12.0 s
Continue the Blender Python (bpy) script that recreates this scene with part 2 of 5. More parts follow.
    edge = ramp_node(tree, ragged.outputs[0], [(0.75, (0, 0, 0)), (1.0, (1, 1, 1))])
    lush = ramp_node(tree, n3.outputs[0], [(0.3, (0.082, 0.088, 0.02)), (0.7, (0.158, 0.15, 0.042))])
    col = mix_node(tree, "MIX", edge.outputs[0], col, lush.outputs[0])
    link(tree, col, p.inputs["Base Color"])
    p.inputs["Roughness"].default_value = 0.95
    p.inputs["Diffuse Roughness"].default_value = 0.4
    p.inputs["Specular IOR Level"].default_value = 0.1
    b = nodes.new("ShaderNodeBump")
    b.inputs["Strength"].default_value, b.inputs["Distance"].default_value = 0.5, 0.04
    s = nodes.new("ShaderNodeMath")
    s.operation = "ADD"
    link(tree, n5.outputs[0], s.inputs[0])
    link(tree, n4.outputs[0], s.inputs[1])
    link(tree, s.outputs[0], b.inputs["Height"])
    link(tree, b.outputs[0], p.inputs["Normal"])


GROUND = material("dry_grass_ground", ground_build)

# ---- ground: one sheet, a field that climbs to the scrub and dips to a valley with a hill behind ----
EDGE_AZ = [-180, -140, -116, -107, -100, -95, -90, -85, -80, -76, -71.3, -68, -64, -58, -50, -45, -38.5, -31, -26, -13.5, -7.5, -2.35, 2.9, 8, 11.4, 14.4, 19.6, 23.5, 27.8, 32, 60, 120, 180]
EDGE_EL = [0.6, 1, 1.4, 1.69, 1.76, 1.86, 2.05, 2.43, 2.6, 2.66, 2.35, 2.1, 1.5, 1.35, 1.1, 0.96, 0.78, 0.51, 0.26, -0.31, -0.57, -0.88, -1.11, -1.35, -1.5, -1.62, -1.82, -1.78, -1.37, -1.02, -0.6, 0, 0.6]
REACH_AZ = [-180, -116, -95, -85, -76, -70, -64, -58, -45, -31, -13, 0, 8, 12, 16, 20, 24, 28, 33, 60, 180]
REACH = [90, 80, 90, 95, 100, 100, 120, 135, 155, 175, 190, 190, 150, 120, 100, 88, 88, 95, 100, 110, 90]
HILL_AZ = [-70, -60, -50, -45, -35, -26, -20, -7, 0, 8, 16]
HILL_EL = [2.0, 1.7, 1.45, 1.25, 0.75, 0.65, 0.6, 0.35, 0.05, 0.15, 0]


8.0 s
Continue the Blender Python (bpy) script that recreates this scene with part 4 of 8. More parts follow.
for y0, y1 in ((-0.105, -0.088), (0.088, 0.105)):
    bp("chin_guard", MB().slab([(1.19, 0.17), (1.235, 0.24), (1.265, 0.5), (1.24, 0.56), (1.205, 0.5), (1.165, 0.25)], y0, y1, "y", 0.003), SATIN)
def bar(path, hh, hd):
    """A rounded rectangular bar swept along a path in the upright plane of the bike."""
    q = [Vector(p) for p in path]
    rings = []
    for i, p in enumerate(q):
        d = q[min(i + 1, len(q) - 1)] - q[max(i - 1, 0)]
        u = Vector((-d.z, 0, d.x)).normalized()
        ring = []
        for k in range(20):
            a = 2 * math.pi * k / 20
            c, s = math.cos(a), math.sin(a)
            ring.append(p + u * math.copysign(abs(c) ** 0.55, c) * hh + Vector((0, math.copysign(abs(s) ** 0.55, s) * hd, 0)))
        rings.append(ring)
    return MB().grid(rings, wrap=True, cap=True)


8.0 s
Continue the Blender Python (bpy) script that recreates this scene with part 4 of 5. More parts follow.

### Directions for this task
Reproduce all of the data exactly as given.

### Answer to the exercise
12.0 s
Continue the Blender Python (bpy) script that recreates this scene with part 2 of 5. More parts follow.
    edge = ramp_node(tree, ragged.outputs[0], [(0.75, (0, 0, 0)), (1.0, (1, 1, 1))])
    lush = ramp_node(tree, n3.outputs[0], [(0.3, (0.082, 0.088, 0.02)), (0.7, (0.158, 0.15, 0.042))])
    col = mix_node(tree, "MIX", edge.outputs[0], col, lush.outputs[0])
    link(tree, col, p.inputs["Base Color"])
    p.inputs["Roughness"].default_value = 0.95
    p.inputs["Diffuse Roughness"].default_value = 0.4
    p.inputs["Specular IOR Level"].default_value = 0.1
    b = nodes.new("ShaderNodeBump")
    b.inputs["Strength"].default_value, b.inputs["Distance"].default_value = 0.5, 0.04
    s = nodes.new("ShaderNodeMath")
    s.operation = "ADD"
    link(tree, n5.outputs[0], s.inputs[0])
    link(tree, n4.outputs[0], s.inputs[1])
    link(tree, s.outputs[0], b.inputs["Height"])
    link(tree, b.outputs[0], p.inputs["Normal"])


GROUND = material("dry_grass_ground", ground_build)

# ---- ground: one sheet, a field that climbs to the scrub and dips to a valley with a hill behind ----
EDGE_AZ = [-180, -140, -116, -107, -100, -95, -90, -85, -80, -76, -71.3, -68, -64, -58, -50, -45, -38.5, -31, -26, -13.5, -7.5, -2.35, 2.9, 8, 11.4, 14.4, 19.6, 23.5, 27.8, 32, 60, 120, 180]
EDGE_EL = [0.6, 1, 1.4, 1.69, 1.76, 1.86, 2.05, 2.43, 2.6, 2.66, 2.35, 2.1, 1.5, 1.35, 1.1, 0.96, 0.78, 0.51, 0.26, -0.31, -0.57, -0.88, -1.11, -1.35, -1.5, -1.62, -1.82, -1.78, -1.37, -1.02, -0.6, 0, 0.6]
REACH_AZ = [-180, -116, -95, -85, -76, -70, -64, -58, -45, -31, -13, 0, 8, 12, 16, 20, 24, 28, 33, 60, 180]
REACH = [90, 80, 90, 95, 100, 100, 120, 135, 155, 175, 190, 190, 150, 120, 100, 88, 88, 95, 100, 110, 90]
HILL_AZ = [-70, -60, -50, -45, -35, -26, -20, -7, 0, 8, 16]
HILL_EL = [2.0, 1.7, 1.45, 1.25, 0.75, 0.65, 0.6, 0.35, 0.05, 0.15, 0]


8.0 s
Continue the Blender Python (bpy) script that recreates this scene with part 4 of 8. More parts follow.
for y0, y1 in ((-0.105, -0.088), (0.088, 0.105)):
    bp("chin_guard", MB().slab([(1.19, 0.17), (1.235, 0.24), (1.265, 0.5), (1.24, 0.56), (1.205, 0.5), (1.165, 0.25)], y0, y1, "y", 0.003), SATIN)
def bar(path, hh, hd):
    """A rounded rectangular bar swept along a path in the upright plane of the bike."""
    q = [Vector(p) for p in path]
    rings = []
    for i, p in enumerate(q):
        d = q[min(i + 1, len(q) - 1)] - q[max(i - 1, 0)]
        u = Vector((-d.z, 0, d.x)).normalized()
        ring = []
        for k in range(20):
            a = 2 * math.pi * k / 20
            c, s = math.cos(a), math.sin(a)
            ring.append(p + u * math.copysign(abs(c) ** 0.55, c) * hh + Vector((0, math.copysign(abs(s) ** 0.55, s) * hd, 0)))
        rings.append(ring)
    return MB().grid(rings, wrap=True, cap=True)


8.0 s
Continue the Blender Python (bpy) script that recreates this scene with part 4 of 5. More parts follow.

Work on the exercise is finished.